2
votes

Here's my code.

require(RCurl)

u="https://docs.google.com/spreadsheet/pub?key=0AmKR51OFQvWqdFd5XzgwQXlrZ2t3a2dYUXFSMl85TFE&single=true&gid=0&output=csv"

#1st attmept
tc <- getURL(u, ssl.verifypeer=FALSE, .encoding="UTF-8")
tcc <- textConnection(tc, encoding="UTF-8")
readLines(tcc, encoding="UTF-8")

#2nd attmept
tc <- getURL(u, ssl.verifypeer=FALSE, .encoding="UTF-8")
tcc <- textConnection(tc, encoding="UTF-8")
read.csv(tcc, header=T, sep=",", fileEncoding="UTF-8")
read.csv(tcc, header=F, sep=",", fileEncoding="UTF-8")
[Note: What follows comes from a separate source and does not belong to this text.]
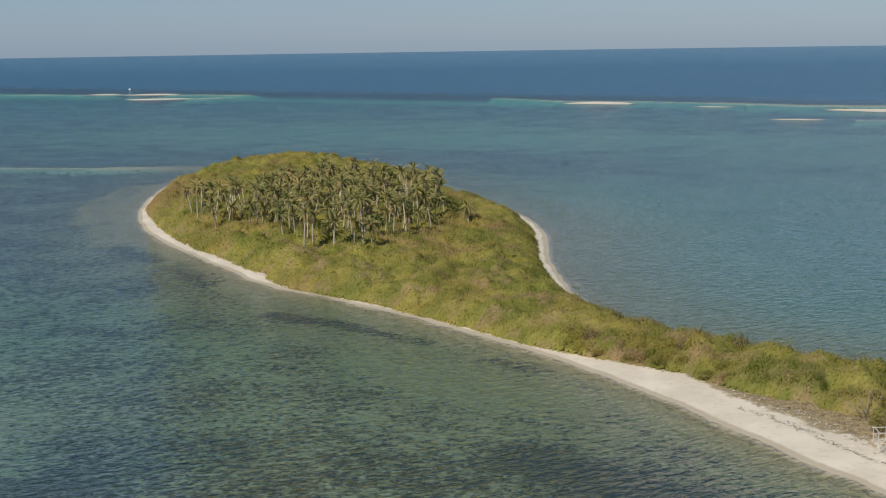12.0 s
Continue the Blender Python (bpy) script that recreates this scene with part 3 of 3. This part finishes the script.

I have a problem regarding "read.csv" from google doc 1st attempt is succesful but 2nd attempt is unsuccessful

read.csv(tcc, header=T, sep=",", fileEncoding="UTF-8")
Error in make.names(col.names, unique = TRUE) : invalid multibyte string at '<ed><83><80>?꾩뒪<ed>꺃<ed>봽'

read.csv(tcc, header=F, sep=",", fileEncoding="UTF-8")
Error in type.convert(data[[i]], as.is = as.is[i], dec = dec, na.strings = character(0L)) : 

invalid multibyte string at '<82>?<90>'

I don't know why. I am using Windows Vista

and

R version 3.0.0 (2013-04-03) Platform: x86_64-w64-mingw32/x64 (64-bit)

locale: [1] LC_COLLATE=Korean_Korea.949 LC_CTYPE=Korean_Korea.949 LC_MONETARY=Korean_Korea.949 LC_NUMERIC=C
[5] LC_TIME=Korean_Korea.949

attached base packages: [1] stats graphics grDevices utils datasets methods base

other attached packages: [1] RCurl_1.95-4.1 bitops_1.0-6

I guess it's about Encoding, but why readLines works but read.csv doesn't?

And is there a way to get around this problem?

I would be much better if I could use read.csv

1

1 Answers

0
votes

I'd try:

library(data.table)
?fread

fread is pretty smart determining data types for you, it might solve the problem.